During his work with NAPM, many were impressed with his ability to quote the Quran and the Ramcharitmanas equally well. “I realised people might give you their time if they respected you as an activist, but would truly give you their attention if you could show them how their religion supports a particular cause. The next step then for me was to show people that all religions advocate the same causes.”
Armed with these ideas, Khan in 2011 decided to revive Khudai Khidmatgar. “We started with about 10 people, but were soon joined by hundreds. Khudai Khidmatgar is a voluntary organisation, there’s no salary, no fixed source of funding. But people wanted to join us,” says Khan.
Every member of Khudai Khidmatgar has to take a pledge –– they will shun violence; they won’t desire revenge; they will forgive those who harm them; they will work to promote kinship in society; they will not accept honorarium for their work; they will not keep links with any group that believes in violence.
“We do everything that Gandhiji called ‘rachnaatmak kaam (constructive work).
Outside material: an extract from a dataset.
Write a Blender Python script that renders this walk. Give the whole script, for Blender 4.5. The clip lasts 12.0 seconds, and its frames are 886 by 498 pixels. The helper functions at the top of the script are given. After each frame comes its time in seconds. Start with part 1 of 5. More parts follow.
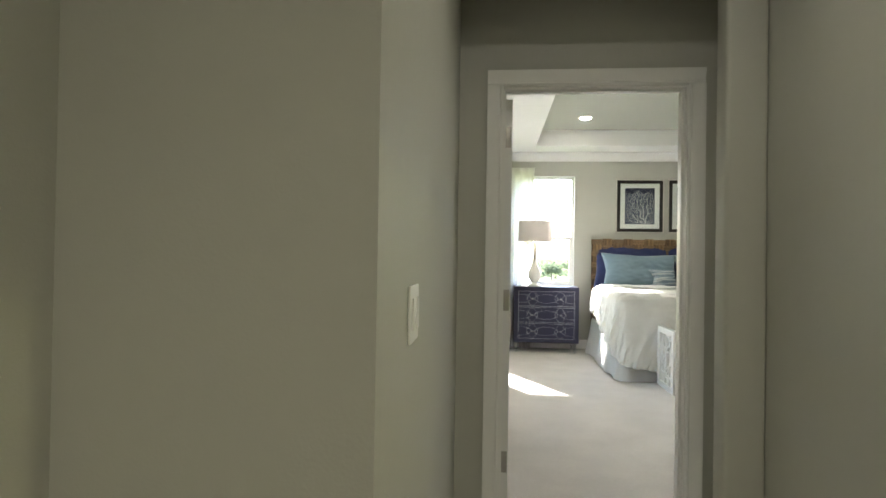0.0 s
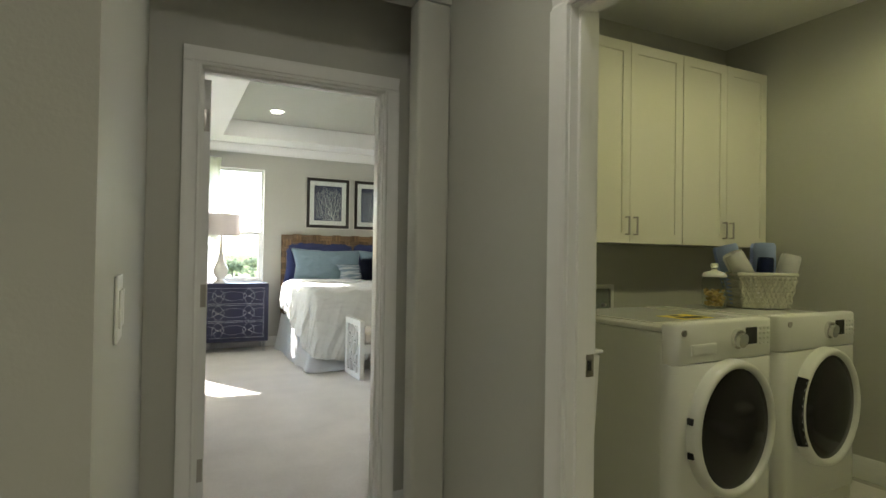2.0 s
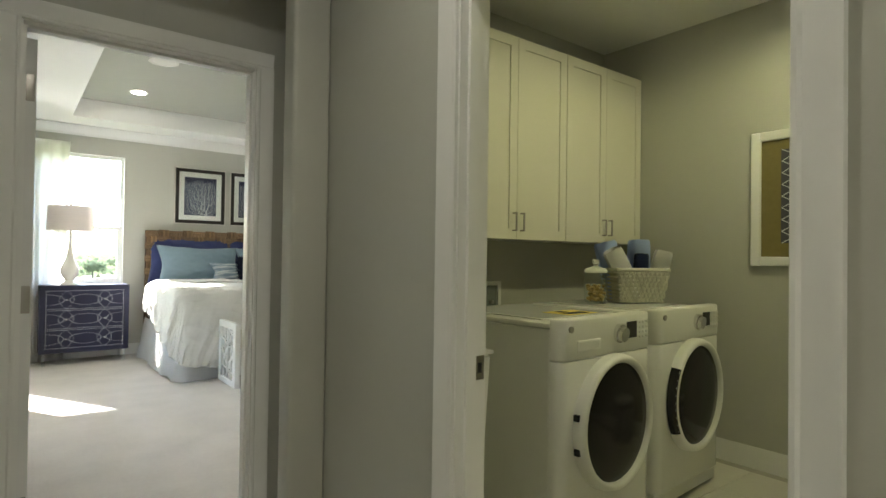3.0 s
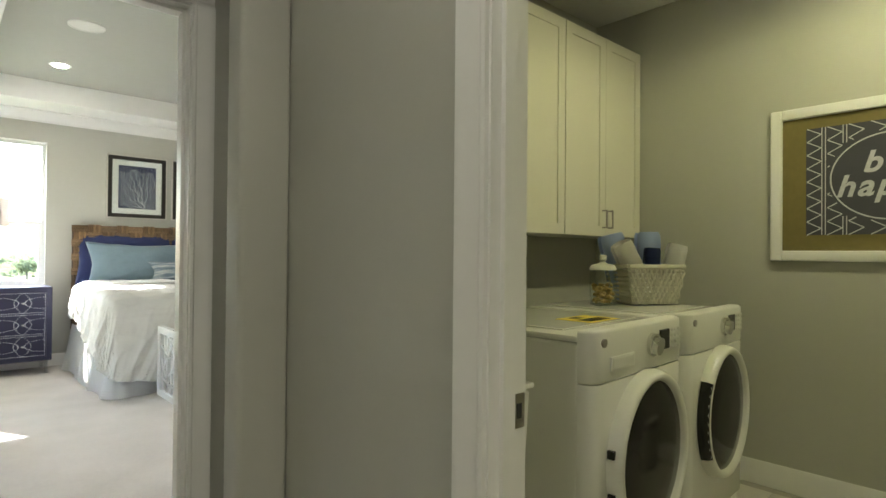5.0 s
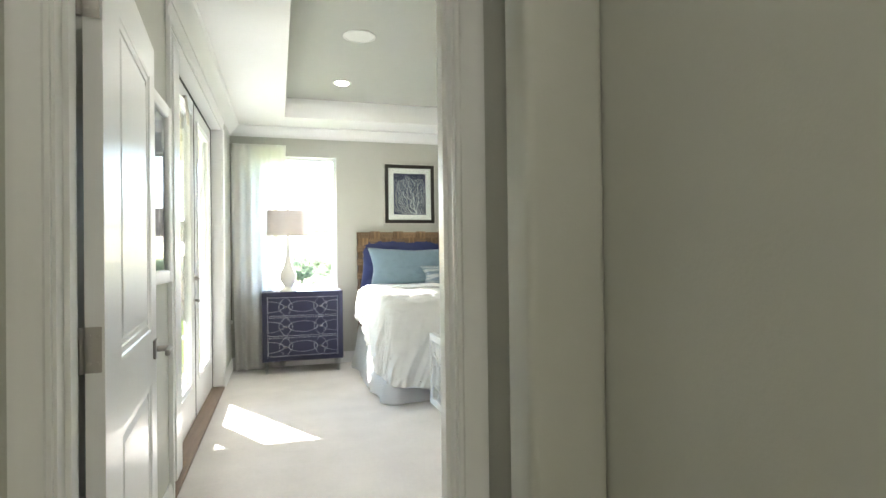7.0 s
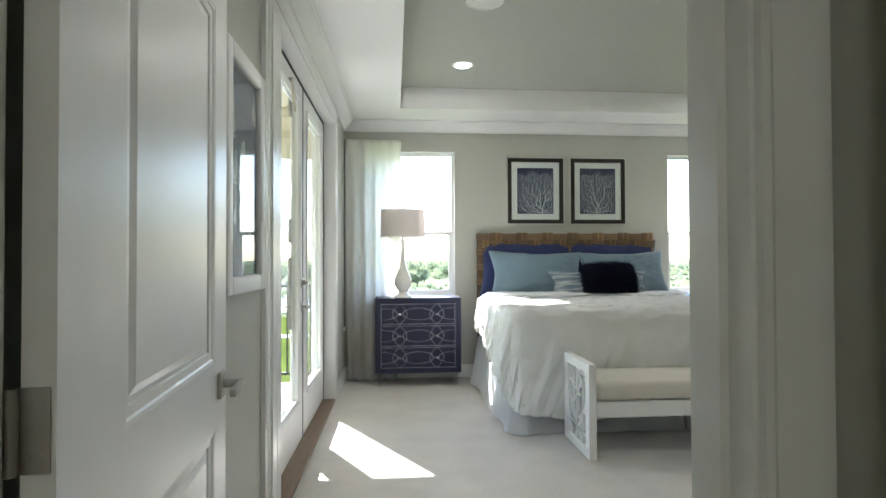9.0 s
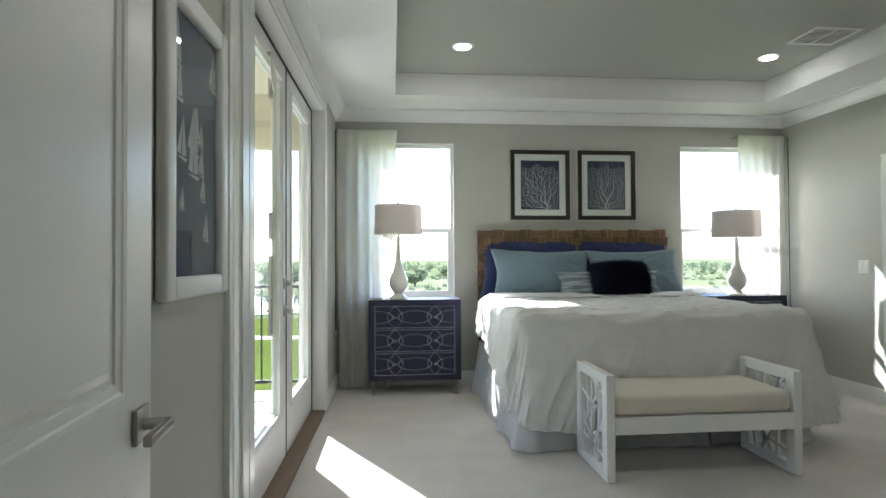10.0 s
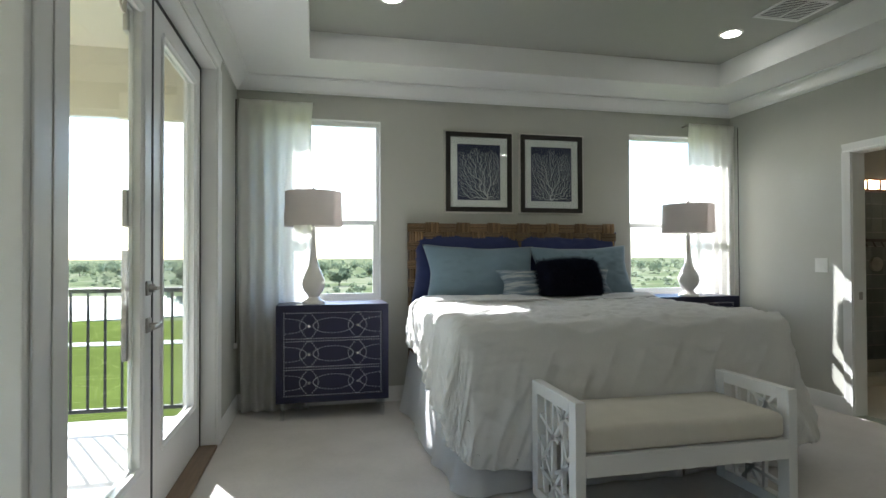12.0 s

Uplifting the downtrodden, cultivating leadership qualities among the youth, all this was rachnaatmak kaam for Mahatma Gandhi. So we help people negotiate the official machinery –– fill out PDS and NREGA forms, make sure beneficiaries get their due. We distribute blankets in winter, we distributed food kits throughout the lockdown. We hold inter-faith dialogues. A few years ago, some colleagues and I cycled from New Delhi to the Kolkata house in which Bapu had lived, holding lectures and meetings all along the way,” Khan explains. In the years since he revived Khudai Khidmatgar, Khan got married, had a son. Loving your family is one more reason to spread love in the wider world, he adds.
One of the initiatives of Khudai Khidmatgar is ‘Sabka Ghar’, a house in New Delhi’s Ghaffar Manzil in which people from different religions are encouraged to live together. Mirza Hasnain Beg, a PhD scholar at Jamia Millia Islamia who had lived in Sabka Ghar in 2017, says he met conservative Hindus there, and they were able to find similarities despite their differences. “Victims of communal riots, both Hindus and Muslims, have lived here, and gone back with a better understanding of each other,” says Beg. Murari Bapu, who presented Khan the ‘Rashtriya Sadbhavana Award’ in 2018, had then said he would like to visit Sabka Ghar.
Does Khan get discouraged by the frequent communal violence in the country, and the rising Hindutva rhetoric from those in power?
“Hate is unsustainable. A cup of tea, in the hands of a poor man or a powerful man, will eventually get cold. Similarly, hate, whether spread by a neighbourhood bully or a more influential person, will eventually lose steam. When I was in jail in Mathura, my family could not send me anything for a week. Hindu prisoners bought me tea, shared their blankets with me.”
Over the years, has he felt any change in the attitude of the common public towards their work? “I have been on the field for almost 20 years now, traveling to different parts of India, even Pakistan. And while learned articles have been written on intolerance, I can tell you what I saw. As Kabir said, ‘Tu kehta kaagad ki lekhi, main kehta aankhin ki dekhi (you talk of what’s written, I am telling what I saw myself)’. Yes, we have been opposed by Hindus as well as Muslims, but we have also been loved and welcomed by both. It’s not the time to lose hope. Love and brotherhood very much exist. Hatred will win only if those fighting it admit defeat or give up the fight.”